— START OF Recorded information —
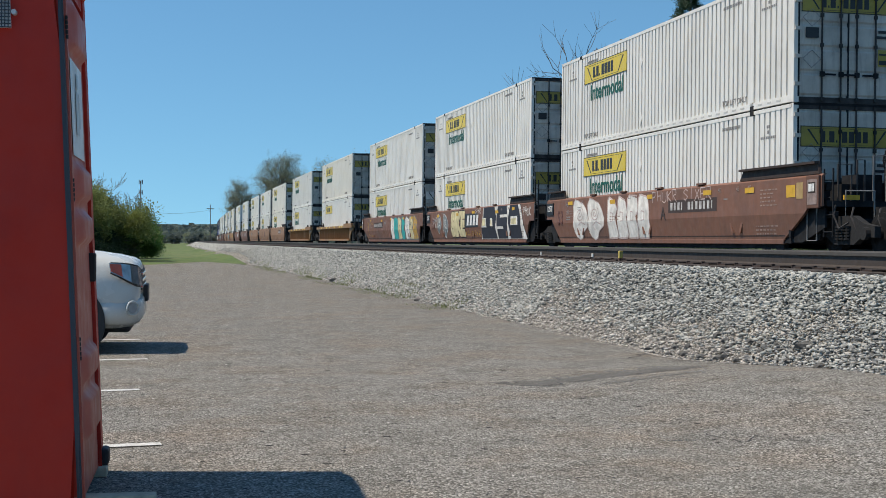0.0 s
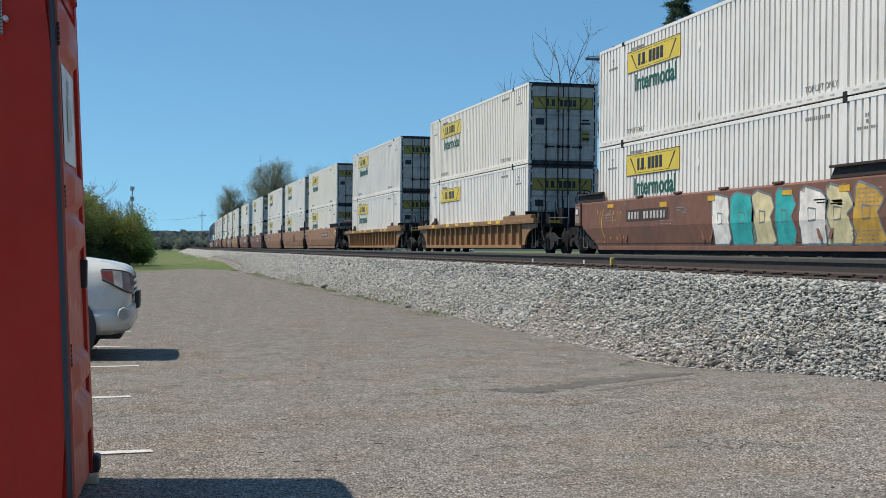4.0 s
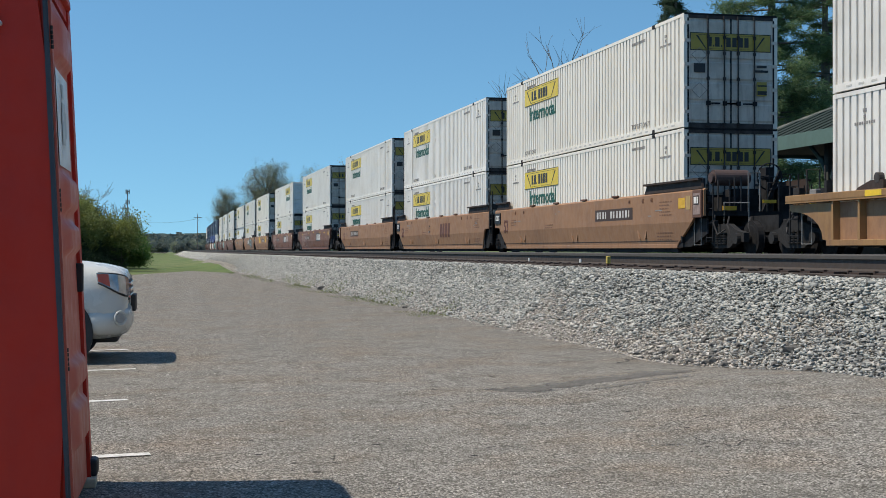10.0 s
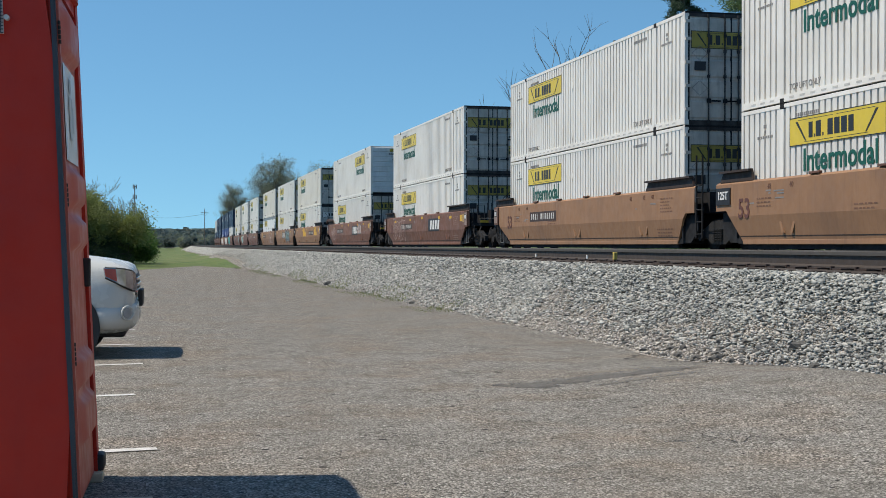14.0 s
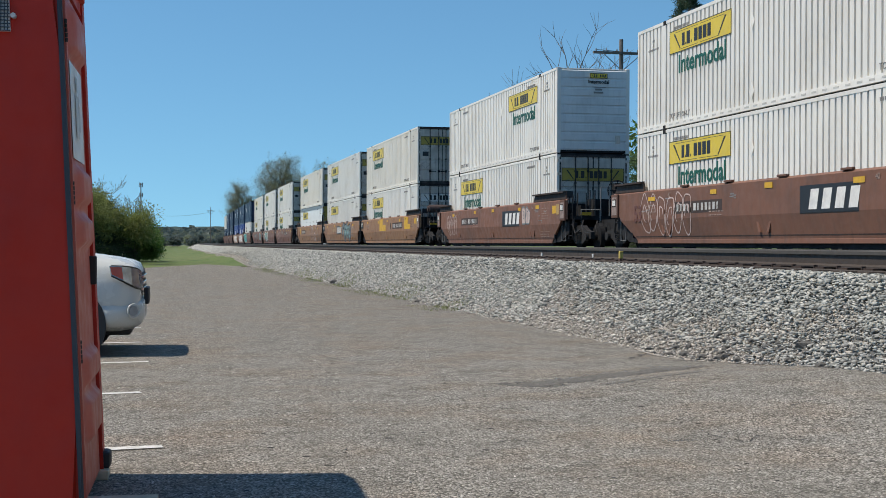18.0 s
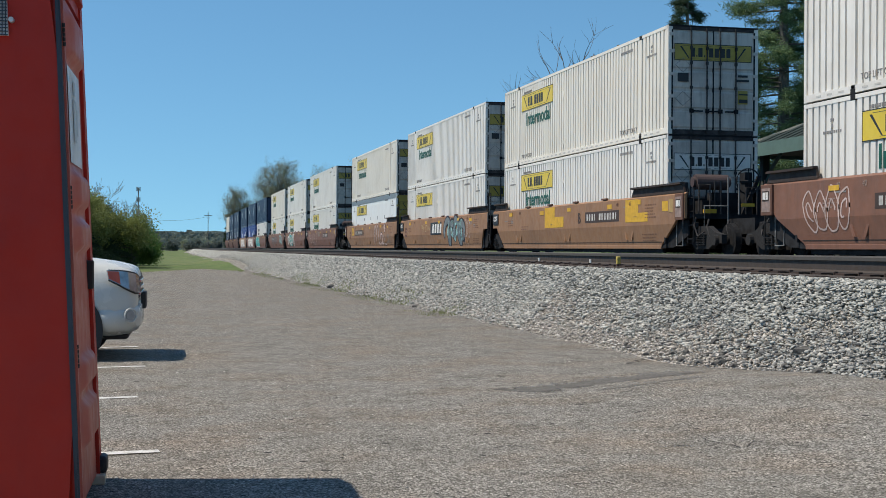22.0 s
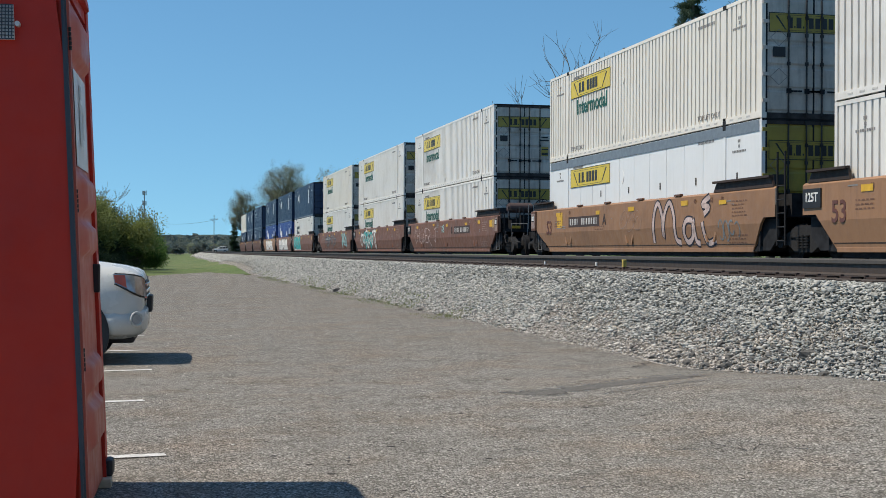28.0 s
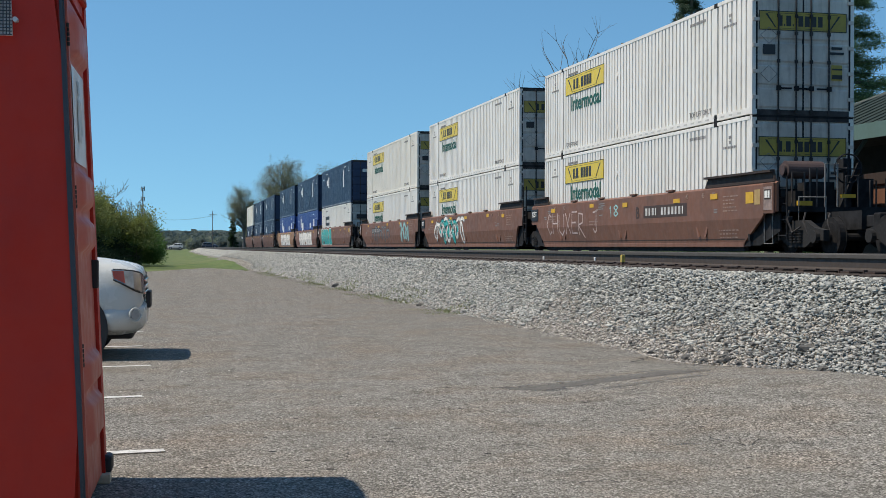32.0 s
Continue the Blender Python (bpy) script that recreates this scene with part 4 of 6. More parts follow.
— END OF Recorded information —
Extract the full listing exactly, with the pictures left out.

0.0 s
4.0 s
10.0 s
14.0 s
18.0 s
22.0 s
28.0 s
32.0 s
Continue the Blender Python (bpy) script that recreates this scene with part 4 of 6. More parts follow.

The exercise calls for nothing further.